[Start]

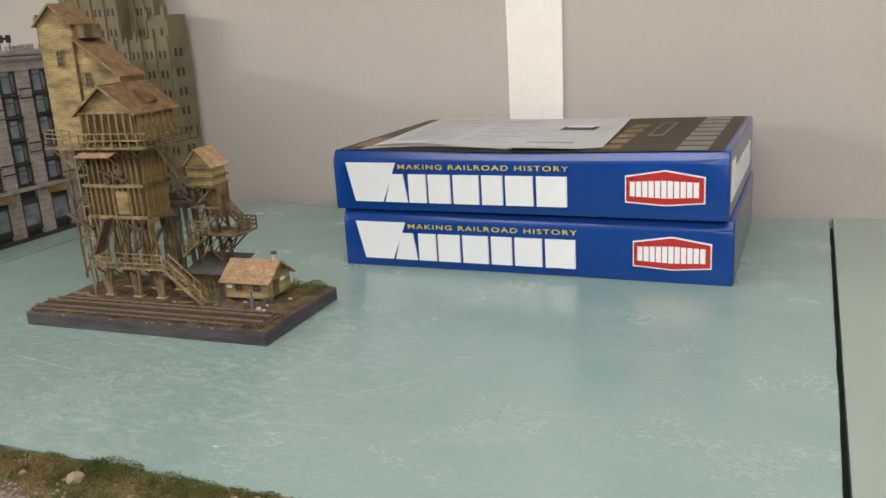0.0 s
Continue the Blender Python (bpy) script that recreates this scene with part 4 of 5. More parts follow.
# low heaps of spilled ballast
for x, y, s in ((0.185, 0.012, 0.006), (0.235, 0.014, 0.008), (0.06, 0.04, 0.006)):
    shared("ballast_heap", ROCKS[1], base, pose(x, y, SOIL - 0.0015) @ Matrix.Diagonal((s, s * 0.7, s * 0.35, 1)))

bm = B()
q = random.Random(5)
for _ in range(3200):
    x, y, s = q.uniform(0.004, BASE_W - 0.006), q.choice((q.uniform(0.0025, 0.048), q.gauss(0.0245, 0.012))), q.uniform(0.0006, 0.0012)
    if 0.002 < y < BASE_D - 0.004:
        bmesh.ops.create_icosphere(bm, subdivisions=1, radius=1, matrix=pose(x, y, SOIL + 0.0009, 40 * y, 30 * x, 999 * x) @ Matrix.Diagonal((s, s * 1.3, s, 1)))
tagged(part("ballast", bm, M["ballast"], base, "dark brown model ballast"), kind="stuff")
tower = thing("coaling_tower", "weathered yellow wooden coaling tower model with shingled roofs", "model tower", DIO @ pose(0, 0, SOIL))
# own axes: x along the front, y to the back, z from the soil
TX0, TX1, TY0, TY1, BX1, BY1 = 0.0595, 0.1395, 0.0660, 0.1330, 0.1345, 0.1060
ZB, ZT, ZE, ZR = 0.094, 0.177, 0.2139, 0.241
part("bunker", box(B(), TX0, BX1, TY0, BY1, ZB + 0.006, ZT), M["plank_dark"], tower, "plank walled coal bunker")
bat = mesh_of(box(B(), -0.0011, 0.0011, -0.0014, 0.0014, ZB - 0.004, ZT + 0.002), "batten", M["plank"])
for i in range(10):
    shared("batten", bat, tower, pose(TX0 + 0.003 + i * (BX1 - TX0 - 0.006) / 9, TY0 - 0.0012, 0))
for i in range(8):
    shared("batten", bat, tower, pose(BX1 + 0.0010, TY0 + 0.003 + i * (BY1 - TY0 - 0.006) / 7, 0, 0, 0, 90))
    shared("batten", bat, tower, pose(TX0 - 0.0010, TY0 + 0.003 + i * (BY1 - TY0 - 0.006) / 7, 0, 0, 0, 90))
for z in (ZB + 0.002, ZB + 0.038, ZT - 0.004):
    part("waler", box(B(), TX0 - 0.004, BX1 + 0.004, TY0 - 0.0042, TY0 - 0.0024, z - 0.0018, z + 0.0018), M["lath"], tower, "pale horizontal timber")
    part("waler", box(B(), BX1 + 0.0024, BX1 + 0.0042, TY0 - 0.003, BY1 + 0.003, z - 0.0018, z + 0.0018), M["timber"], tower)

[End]
[Start]

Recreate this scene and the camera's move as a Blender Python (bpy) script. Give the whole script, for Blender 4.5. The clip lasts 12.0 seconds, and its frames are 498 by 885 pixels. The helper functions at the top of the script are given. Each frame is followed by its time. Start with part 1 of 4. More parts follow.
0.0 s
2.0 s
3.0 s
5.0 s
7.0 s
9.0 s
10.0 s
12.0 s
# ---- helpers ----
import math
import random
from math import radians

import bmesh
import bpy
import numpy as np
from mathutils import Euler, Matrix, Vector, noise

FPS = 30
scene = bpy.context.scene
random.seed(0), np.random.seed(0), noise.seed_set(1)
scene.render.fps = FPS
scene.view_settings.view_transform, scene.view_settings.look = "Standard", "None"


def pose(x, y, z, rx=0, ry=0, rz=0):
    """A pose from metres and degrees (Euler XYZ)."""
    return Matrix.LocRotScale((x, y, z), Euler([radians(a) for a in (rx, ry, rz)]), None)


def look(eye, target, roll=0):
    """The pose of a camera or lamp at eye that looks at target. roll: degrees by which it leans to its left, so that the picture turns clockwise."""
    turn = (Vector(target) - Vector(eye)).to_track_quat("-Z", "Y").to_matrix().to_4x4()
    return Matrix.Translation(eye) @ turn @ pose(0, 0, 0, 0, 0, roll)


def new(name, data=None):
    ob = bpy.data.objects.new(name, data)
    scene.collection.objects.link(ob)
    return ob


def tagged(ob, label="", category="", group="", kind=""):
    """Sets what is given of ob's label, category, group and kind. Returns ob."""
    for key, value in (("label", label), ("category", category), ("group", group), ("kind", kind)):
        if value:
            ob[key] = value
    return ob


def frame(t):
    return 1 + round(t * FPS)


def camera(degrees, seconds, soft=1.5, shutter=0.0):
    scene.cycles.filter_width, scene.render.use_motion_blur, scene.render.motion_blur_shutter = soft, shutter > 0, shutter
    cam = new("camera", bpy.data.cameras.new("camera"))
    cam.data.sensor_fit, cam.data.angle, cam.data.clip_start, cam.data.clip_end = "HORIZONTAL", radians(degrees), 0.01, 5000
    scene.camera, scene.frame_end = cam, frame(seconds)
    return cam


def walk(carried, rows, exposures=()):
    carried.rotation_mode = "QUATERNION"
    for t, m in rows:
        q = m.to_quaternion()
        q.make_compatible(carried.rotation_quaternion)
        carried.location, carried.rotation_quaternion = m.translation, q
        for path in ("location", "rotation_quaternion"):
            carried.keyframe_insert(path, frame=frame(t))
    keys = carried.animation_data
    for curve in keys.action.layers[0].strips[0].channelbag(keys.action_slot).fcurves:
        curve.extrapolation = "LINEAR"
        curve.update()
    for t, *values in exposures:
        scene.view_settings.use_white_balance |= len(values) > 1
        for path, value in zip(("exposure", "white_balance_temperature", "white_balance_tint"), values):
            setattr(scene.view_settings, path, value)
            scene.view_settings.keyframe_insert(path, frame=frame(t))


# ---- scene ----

[End]

To be done: Copy out precisely the lines that begin at the line containing "Continue the Blender" and end at the line containing "s * 0.35, 1)))", including both; write nothing else.

Expected answer:
Continue the Blender Python (bpy) script that recreates this scene with part 4 of 5. More parts follow.
# low heaps of spilled ballast
for x, y, s in ((0.185, 0.012, 0.006), (0.235, 0.014, 0.008), (0.06, 0.04, 0.006)):
    shared("ballast_heap", ROCKS[1], base, pose(x, y, SOIL - 0.0015) @ Matrix.Diagonal((s, s * 0.7, s * 0.35, 1)))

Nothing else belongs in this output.